The Mini-VPN and The Micro-VPN

While the proposed VPN architecture is the state-of-the-art architecture for video modeling, the size of the model makes it hard to train and an overkill for small domains. So I tried few variations of this network, reducing the number of filters in the convolution layers and the number of the residual blocks in the encoder and the decoder.

The Mini-VPN:

This model contains half the number of the residual blocks in both the encoder and the decoder. And contains 1/4 of the filters used on the original VPN architecture.

The Micro-VPN:

This model contains 1/4 of the number of the residual blocks in both the. encoder and the decoder. And contains 1/4 of the filters used on the original VPN architecture.

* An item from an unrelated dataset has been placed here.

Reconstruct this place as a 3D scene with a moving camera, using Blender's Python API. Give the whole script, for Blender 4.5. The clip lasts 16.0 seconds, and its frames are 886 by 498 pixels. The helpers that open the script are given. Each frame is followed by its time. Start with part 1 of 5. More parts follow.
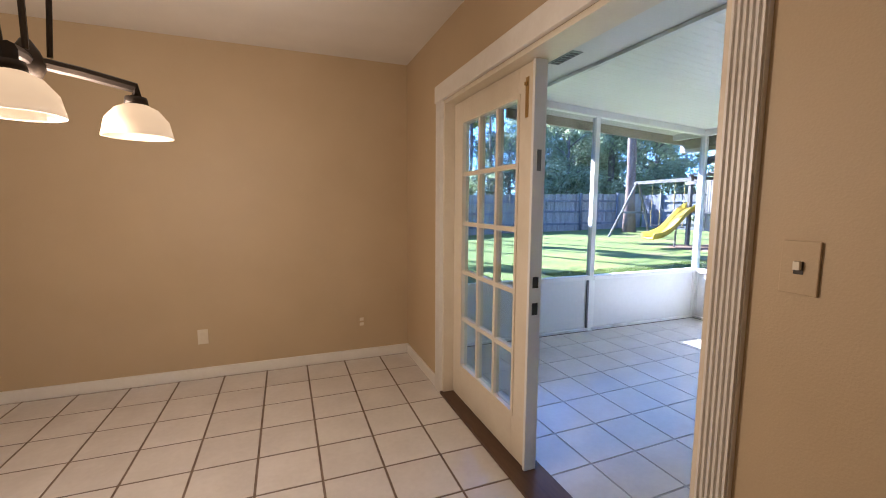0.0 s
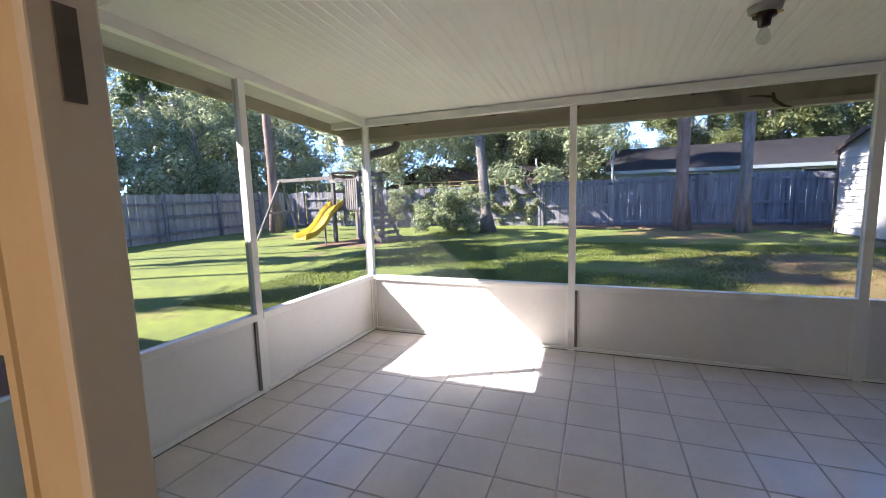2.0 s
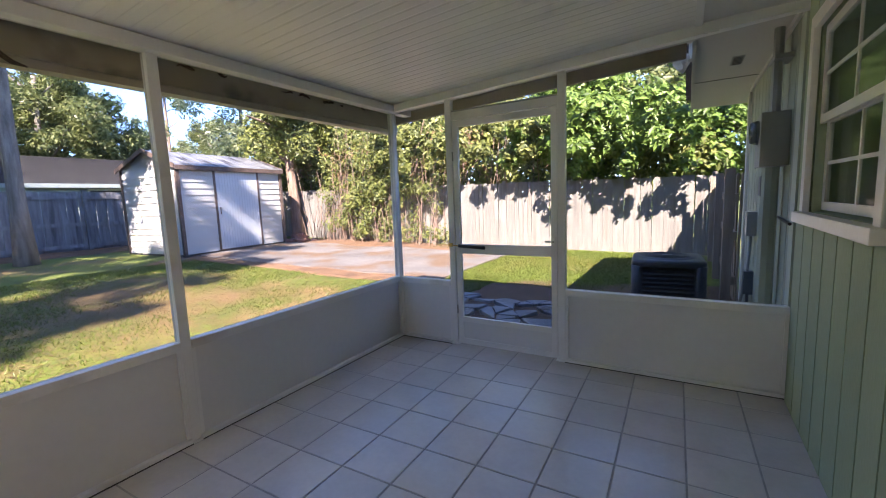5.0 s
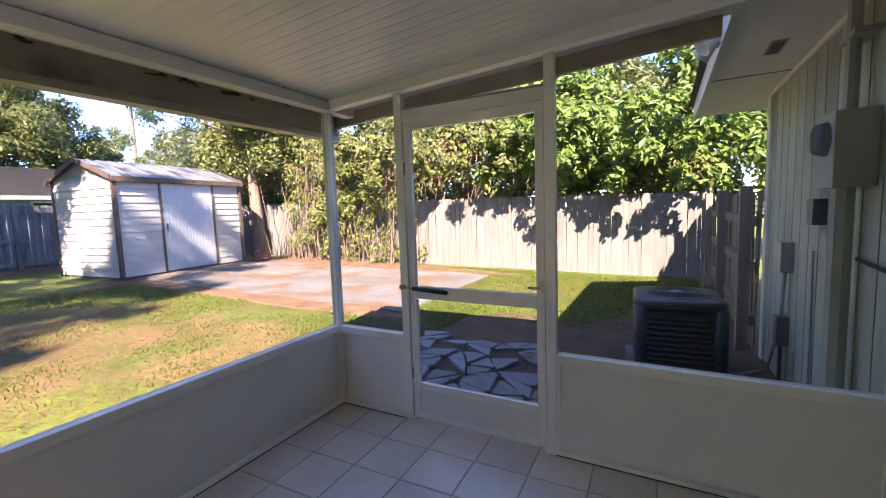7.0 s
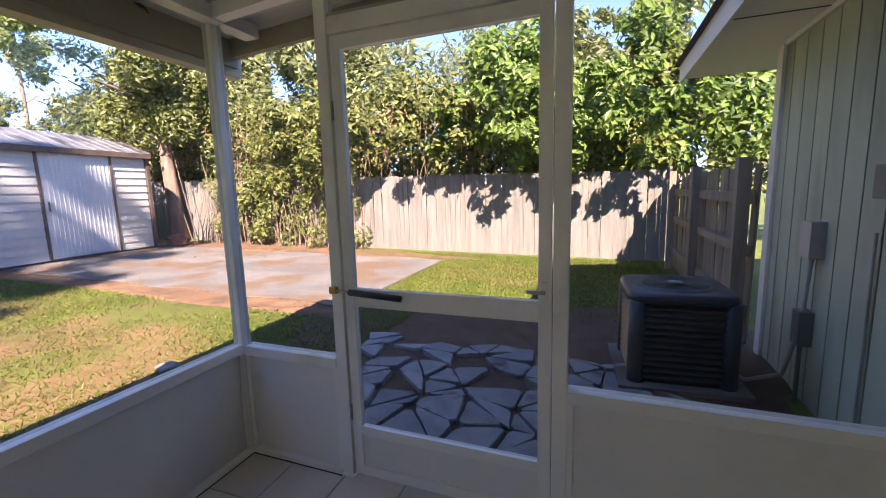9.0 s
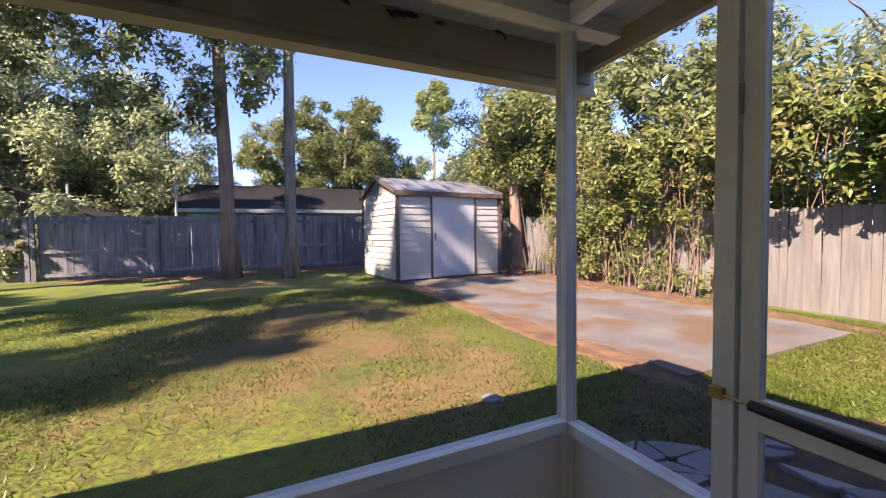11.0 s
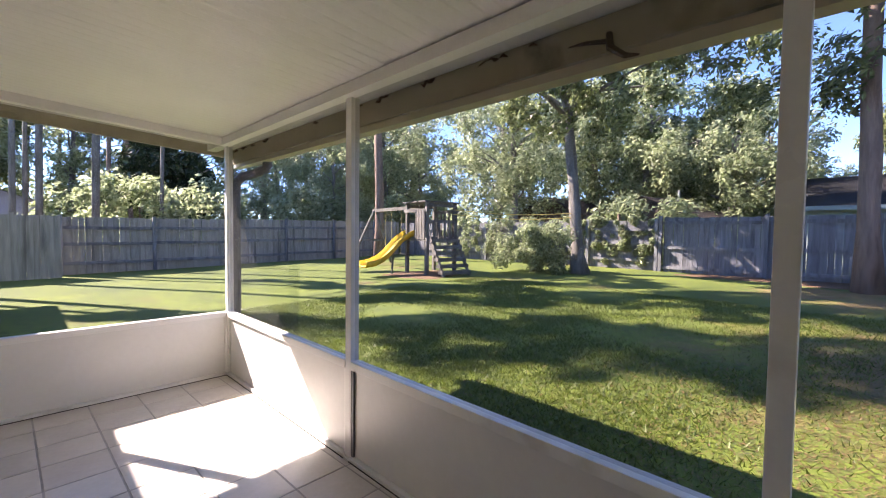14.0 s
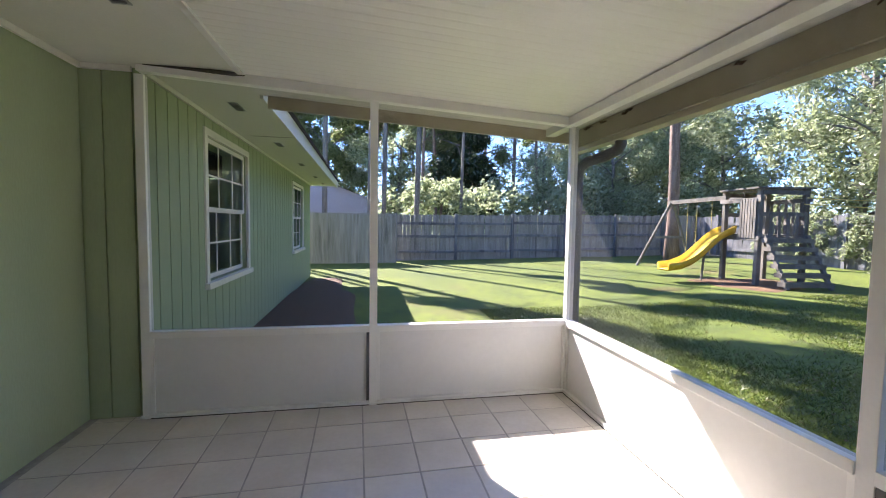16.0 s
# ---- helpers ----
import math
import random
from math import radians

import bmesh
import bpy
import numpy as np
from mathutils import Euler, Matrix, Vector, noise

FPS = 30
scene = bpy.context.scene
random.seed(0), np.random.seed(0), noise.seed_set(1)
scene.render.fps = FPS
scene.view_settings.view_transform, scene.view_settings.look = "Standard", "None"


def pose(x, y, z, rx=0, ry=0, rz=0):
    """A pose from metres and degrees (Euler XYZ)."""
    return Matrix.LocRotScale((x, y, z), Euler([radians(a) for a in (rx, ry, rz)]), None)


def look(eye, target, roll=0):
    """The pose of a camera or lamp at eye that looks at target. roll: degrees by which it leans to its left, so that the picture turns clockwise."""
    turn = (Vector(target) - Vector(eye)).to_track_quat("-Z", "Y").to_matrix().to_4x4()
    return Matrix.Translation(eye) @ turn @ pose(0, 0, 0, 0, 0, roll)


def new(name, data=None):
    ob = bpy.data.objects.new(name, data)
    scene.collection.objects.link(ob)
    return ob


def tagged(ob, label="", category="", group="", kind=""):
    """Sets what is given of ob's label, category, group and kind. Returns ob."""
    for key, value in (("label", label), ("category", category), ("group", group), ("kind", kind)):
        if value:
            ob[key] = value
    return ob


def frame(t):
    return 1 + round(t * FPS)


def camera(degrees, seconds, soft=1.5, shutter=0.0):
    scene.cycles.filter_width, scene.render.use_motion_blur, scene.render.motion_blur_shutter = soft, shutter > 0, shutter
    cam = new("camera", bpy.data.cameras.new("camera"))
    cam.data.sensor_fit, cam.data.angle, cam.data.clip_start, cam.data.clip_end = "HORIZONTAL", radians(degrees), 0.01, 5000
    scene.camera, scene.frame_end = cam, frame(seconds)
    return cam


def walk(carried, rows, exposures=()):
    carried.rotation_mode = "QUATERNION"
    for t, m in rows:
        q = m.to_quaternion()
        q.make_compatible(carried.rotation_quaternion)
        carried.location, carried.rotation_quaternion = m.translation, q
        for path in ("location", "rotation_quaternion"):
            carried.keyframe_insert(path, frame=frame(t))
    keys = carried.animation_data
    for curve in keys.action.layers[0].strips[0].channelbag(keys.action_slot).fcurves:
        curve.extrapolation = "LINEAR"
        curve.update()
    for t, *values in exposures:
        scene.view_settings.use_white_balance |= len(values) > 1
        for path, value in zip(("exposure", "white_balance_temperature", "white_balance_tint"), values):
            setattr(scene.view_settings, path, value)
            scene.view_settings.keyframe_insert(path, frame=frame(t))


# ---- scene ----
cam = camera(94.4, 16.0, soft=1.0)
PATH = [
    (0, (0.465, 0.464, 1.383), (1.178, 2.32, 1.164), 0.3),
    (0.5, (0.605, 0.876, 1.385), (1.734, 2.504, 1.113), -0.9),
    (1, (0.799, 1.221, 1.394), (2.159, 2.663, 1.123), -0.6),
    (1.5, (1.037, 1.474, 1.429), (2.706, 2.55, 1.189), -1.0),
    (2, (1.315, 1.608, 1.426), (3.155, 2.352, 1.182), -1.6),
    (2.5, (1.604, 1.693, 1.426), (3.563, 1.994, 1.156), -1.9),
    (3, (1.879, 1.691, 1.417), (3.844, 1.457, 1.129), -2.0),
    (3.5, (2.171, 1.545, 1.377), (4.026, 0.843, 1.119), -1.5),
    (4, (2.397, 1.42, 1.368), (4.007, 0.261, 1.113), -1.9),
    (4.5, (2.571, 1.273, 1.377), (3.807, -0.274, 1.099), -2.3),
    (4.7, (2.617, 1.194, 1.369), (3.709, -0.459, 1.096), -2.2),
    (6.8, (2.951, 0.201, 1.462), (3.844, -1.578, 1.265), -2.4),
    (7, (2.971, 0.119, 1.461), (3.917, -1.633, 1.271), -2.0),
    (7.5, (3.097, -0.07, 1.442), (4.096, -1.794, 1.271), -1.5),
    (8, (3.222, -0.248, 1.424), (4.036, -2.06, 1.195), -1.7),
    (8.2, (3.249, -0.327, 1.401), (3.915, -2.192, 1.124), -1.5),
    (10.3, (3.763, -0.974, 1.384), (5.083, -2.468, 1.219), -1.1),
    (10.5, (3.81, -0.987, 1.388), (5.323, -2.288, 1.259), -1.0),
    (11, (3.862, -1.016, 1.401), (5.66, -1.889, 1.317), -0.8),
    (11.5, (3.881, -1.011, 1.398), (5.8, -1.569, 1.313), -0.0),
    (12, (3.868, -0.957, 1.407), (5.857, -1.146, 1.314), 0.2),
    (12.5, (3.877, -0.889, 1.409), (5.865, -0.686, 1.316), 0.2),
    (13, (3.849, -0.7, 1.424), (5.748, -0.079, 1.338), 0.3),
    (13.5, (3.797, -0.469, 1.405), (5.507, 0.566, 1.329), 0.4),
    (14, (3.765, -0.225, 1.402), (5.199, 1.167, 1.322), 0.7),
    (14.5, (3.766, 0.03, 1.416), (4.89, 1.683, 1.331), 0.9),
    (15, (3.715, 0.311, 1.395), (4.544, 2.129, 1.296), 1.0),
    (15.5, (3.592, 0.571, 1.406), (4.178, 2.479, 1.285), 1.2),
    (16, (3.511, 0.869, 1.393), (3.876, 2.832, 1.273), 0.9),
]
EXPOSURES = [(0.0, 3.95, 4880, 17), (0.5, 4.05, 5000, 18), (1.0, 3.65, 5350, 19), (1.6, 3.45, 5850, 22), (2.1, 3.25, 6100, 22), (3.0, 3.0, 6200, 23), (4.0, 3.28, 6450, 23), (4.6, 3.4, 6500, 23), (7.0, 3.5, 7100, 27), (8.2, 3.47, 7100, 27), (10.5, 2.78, 7400, 30), (12.5, 2.83, 7250, 29), (14.0, 3.03, 6600, 25), (16.0, 3.13, 6150, 20)]
walk(cam, [(t, look(eye, target, roll)) for t, eye, target, roll in PATH], EXPOSURES)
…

However, my implementation hasn’t been trained and tested on the full Moving MNIST dataset because of the lack of the computation power. It has been overfitted on one sequence to insure the correctness of the implementation. The overfitting curves of the different architectures (Fig. 4) shows that the original architecture was the fastest to converge (needed only 600 iterations). The second was the Micro-VPN architecture (needing 3K iterations). The last was the Mini-VPN (needing 5K iterations). Both the Mini-VPN and the Micro-VPN architectures got stuck in a local optima in a stage of the training before convergence, while the original VPN architecture was able to converge easily without getting stuck in the middle.

(Fig. 4)

Final Note

I can’t say that my implementation is able to reproduce the results they produced in the paper because of the lack of computation power. I will be glad if someone tried fully training it and shared the results.